STORED DATA:
++++++++++

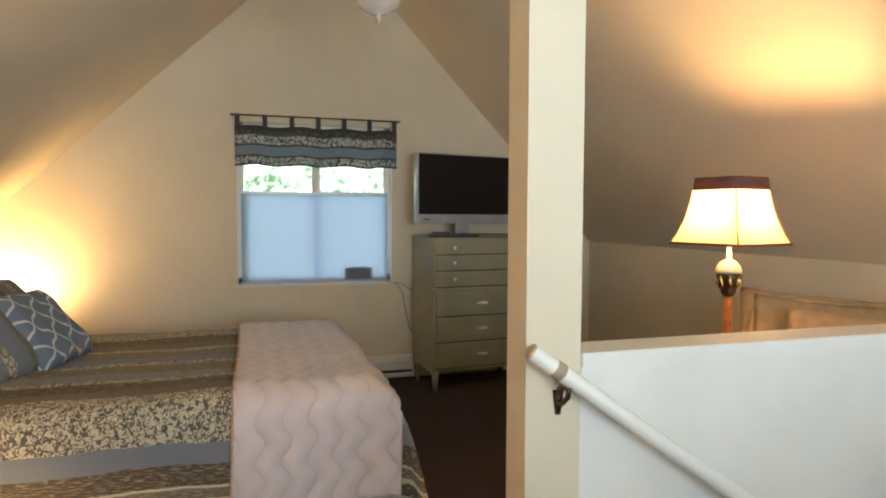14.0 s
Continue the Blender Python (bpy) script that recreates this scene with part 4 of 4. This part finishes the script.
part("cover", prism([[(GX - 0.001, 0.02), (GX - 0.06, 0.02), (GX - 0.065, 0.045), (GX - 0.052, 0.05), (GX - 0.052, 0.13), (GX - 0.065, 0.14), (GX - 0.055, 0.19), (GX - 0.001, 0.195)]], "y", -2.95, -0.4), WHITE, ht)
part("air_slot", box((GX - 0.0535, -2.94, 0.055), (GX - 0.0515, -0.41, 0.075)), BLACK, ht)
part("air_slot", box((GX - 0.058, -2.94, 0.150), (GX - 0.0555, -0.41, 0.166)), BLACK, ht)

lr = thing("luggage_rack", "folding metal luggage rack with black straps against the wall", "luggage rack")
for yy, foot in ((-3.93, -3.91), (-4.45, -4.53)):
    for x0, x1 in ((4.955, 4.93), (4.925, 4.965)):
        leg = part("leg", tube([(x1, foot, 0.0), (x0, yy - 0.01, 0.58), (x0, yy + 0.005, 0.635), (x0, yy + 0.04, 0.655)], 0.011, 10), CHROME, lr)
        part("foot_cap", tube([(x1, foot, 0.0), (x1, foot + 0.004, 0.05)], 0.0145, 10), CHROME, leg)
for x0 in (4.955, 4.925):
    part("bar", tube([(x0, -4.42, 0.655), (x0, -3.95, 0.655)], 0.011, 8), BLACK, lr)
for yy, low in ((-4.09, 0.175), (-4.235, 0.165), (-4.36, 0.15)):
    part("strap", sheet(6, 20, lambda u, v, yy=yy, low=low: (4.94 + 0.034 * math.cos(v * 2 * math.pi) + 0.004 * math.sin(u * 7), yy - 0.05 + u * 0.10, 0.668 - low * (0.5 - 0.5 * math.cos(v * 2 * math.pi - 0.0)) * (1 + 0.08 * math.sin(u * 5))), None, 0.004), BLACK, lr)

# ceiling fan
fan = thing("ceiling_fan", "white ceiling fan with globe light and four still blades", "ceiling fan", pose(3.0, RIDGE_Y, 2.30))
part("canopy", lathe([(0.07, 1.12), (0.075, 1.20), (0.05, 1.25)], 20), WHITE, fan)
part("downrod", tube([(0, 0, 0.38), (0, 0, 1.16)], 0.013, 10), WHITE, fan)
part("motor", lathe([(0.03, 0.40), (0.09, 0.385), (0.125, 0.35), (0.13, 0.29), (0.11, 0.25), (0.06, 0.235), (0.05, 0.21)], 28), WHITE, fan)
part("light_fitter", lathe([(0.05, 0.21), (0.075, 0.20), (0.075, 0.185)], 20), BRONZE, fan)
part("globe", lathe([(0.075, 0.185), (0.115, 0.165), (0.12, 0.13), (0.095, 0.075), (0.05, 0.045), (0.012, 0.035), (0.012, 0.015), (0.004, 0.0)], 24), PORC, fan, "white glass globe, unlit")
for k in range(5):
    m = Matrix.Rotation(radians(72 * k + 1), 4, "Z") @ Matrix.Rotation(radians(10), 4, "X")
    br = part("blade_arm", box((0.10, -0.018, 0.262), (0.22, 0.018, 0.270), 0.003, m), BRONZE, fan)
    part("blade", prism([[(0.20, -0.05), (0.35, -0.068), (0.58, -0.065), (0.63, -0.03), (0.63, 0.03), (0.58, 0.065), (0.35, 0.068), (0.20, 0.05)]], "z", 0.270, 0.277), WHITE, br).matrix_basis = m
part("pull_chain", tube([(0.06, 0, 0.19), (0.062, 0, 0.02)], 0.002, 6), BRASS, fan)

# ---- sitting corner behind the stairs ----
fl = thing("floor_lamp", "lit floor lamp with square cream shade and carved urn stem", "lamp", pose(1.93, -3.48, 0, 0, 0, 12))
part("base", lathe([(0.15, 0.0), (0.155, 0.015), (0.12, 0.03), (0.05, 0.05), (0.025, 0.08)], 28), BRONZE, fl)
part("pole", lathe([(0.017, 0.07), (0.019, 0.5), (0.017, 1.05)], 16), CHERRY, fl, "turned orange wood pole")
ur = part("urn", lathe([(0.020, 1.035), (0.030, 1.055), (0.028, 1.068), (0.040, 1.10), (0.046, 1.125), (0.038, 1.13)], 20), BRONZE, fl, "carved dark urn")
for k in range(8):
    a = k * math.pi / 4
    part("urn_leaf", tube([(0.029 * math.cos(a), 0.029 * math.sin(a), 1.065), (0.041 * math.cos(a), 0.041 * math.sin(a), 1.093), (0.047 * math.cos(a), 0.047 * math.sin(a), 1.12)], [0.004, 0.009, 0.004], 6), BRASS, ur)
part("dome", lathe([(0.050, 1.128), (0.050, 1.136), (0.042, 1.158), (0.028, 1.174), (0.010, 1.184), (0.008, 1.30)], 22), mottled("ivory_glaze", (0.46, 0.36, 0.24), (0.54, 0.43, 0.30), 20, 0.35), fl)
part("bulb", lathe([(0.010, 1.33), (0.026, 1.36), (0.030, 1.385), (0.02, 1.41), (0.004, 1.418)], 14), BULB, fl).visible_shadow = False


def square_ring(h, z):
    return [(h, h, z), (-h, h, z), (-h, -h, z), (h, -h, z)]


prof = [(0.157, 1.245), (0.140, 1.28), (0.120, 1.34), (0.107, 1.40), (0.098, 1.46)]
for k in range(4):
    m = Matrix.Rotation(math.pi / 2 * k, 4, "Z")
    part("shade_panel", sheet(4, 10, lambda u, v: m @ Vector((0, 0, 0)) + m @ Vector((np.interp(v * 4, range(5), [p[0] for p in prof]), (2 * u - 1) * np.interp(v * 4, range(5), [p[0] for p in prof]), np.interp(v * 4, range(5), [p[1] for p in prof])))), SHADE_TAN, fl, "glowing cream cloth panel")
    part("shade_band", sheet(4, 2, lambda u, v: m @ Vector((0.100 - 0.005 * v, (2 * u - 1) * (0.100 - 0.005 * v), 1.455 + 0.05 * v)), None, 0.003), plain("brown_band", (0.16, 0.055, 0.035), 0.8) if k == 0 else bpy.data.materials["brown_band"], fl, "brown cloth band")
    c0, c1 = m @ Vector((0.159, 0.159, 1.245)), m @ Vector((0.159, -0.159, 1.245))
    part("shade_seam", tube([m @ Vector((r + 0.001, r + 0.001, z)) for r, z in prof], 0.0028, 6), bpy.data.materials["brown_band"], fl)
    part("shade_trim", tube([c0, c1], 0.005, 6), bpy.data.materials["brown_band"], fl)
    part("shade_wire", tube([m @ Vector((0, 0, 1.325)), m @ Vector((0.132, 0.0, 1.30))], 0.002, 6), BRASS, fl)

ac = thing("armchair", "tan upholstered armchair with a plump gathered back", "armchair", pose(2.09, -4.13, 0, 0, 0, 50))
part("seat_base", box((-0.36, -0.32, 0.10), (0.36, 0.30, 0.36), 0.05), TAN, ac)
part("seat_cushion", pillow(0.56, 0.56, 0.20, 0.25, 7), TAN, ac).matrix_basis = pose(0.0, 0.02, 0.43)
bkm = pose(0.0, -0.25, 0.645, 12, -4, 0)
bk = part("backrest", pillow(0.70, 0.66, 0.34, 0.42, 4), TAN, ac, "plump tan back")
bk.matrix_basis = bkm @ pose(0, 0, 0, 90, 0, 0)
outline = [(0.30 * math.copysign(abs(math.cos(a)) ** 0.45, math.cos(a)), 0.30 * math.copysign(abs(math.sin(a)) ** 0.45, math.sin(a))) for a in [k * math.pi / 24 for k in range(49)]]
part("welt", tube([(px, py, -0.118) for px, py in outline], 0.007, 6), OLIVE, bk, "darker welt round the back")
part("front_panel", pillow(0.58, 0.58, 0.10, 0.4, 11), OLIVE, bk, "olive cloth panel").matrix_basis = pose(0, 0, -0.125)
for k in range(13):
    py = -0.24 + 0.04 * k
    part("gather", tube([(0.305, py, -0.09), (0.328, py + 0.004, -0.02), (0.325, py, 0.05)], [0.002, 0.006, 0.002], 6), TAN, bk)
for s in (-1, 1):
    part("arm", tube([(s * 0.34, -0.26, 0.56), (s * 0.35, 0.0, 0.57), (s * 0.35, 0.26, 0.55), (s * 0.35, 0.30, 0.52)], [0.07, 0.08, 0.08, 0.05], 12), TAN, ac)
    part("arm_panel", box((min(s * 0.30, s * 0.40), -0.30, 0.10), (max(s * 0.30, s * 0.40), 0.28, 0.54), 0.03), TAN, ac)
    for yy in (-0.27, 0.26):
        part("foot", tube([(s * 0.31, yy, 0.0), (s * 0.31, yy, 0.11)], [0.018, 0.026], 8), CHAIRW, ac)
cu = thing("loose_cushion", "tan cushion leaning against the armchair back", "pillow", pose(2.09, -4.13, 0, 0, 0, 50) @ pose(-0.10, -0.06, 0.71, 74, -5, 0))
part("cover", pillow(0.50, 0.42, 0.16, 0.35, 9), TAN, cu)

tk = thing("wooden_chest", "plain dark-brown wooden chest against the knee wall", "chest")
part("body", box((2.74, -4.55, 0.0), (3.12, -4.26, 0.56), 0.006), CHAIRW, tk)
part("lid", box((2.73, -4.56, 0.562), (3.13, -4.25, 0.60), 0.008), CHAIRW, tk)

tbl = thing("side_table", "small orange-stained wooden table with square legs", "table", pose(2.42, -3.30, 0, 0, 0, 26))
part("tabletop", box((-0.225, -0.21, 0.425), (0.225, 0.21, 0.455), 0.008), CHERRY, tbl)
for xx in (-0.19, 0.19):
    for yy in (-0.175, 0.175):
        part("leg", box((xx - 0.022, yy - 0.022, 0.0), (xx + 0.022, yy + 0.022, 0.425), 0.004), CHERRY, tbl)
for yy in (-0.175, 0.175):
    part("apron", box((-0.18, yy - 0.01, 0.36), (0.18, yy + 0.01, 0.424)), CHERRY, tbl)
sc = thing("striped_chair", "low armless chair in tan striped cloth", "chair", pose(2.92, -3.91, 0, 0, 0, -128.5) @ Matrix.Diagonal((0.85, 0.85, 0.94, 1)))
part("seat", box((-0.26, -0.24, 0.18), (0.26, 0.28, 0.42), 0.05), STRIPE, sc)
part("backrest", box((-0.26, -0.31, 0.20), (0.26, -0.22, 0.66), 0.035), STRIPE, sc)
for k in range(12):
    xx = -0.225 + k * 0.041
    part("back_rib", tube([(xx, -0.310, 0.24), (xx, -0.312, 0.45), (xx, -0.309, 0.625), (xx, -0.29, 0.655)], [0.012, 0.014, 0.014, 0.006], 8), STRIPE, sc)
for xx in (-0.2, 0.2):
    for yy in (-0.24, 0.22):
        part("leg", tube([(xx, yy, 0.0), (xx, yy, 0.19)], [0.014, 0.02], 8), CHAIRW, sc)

++++++++++

Leave out the pictures. Transcribe only the lines above, from the first through the one that contains "0.004), BLACK, lr)".

WRITTEN ANSWER:
14.0 s
Continue the Blender Python (bpy) script that recreates this scene with part 4 of 4. This part finishes the script.
part("cover", prism([[(GX - 0.001, 0.02), (GX - 0.06, 0.02), (GX - 0.065, 0.045), (GX - 0.052, 0.05), (GX - 0.052, 0.13), (GX - 0.065, 0.14), (GX - 0.055, 0.19), (GX - 0.001, 0.195)]], "y", -2.95, -0.4), WHITE, ht)
part("air_slot", box((GX - 0.0535, -2.94, 0.055), (GX - 0.0515, -0.41, 0.075)), BLACK, ht)
part("air_slot", box((GX - 0.058, -2.94, 0.150), (GX - 0.0555, -0.41, 0.166)), BLACK, ht)

lr = thing("luggage_rack", "folding metal luggage rack with black straps against the wall", "luggage rack")
for yy, foot in ((-3.93, -3.91), (-4.45, -4.53)):
    for x0, x1 in ((4.955, 4.93), (4.925, 4.965)):
        leg = part("leg", tube([(x1, foot, 0.0), (x0, yy - 0.01, 0.58), (x0, yy + 0.005, 0.635), (x0, yy + 0.04, 0.655)], 0.011, 10), CHROME, lr)
        part("foot_cap", tube([(x1, foot, 0.0), (x1, foot + 0.004, 0.05)], 0.0145, 10), CHROME, leg)
for x0 in (4.955, 4.925):
    part("bar", tube([(x0, -4.42, 0.655), (x0, -3.95, 0.655)], 0.011, 8), BLACK, lr)
for yy, low in ((-4.09, 0.175), (-4.235, 0.165), (-4.36, 0.15)):
    part("strap", sheet(6, 20, lambda u, v, yy=yy, low=low: (4.94 + 0.034 * math.cos(v * 2 * math.pi) + 0.004 * math.sin(u * 7), yy - 0.05 + u * 0.10, 0.668 - low * (0.5 - 0.5 * math.cos(v * 2 * math.pi - 0.0)) * (1 + 0.08 * math.sin(u * 5))), None, 0.004), BLACK, lr)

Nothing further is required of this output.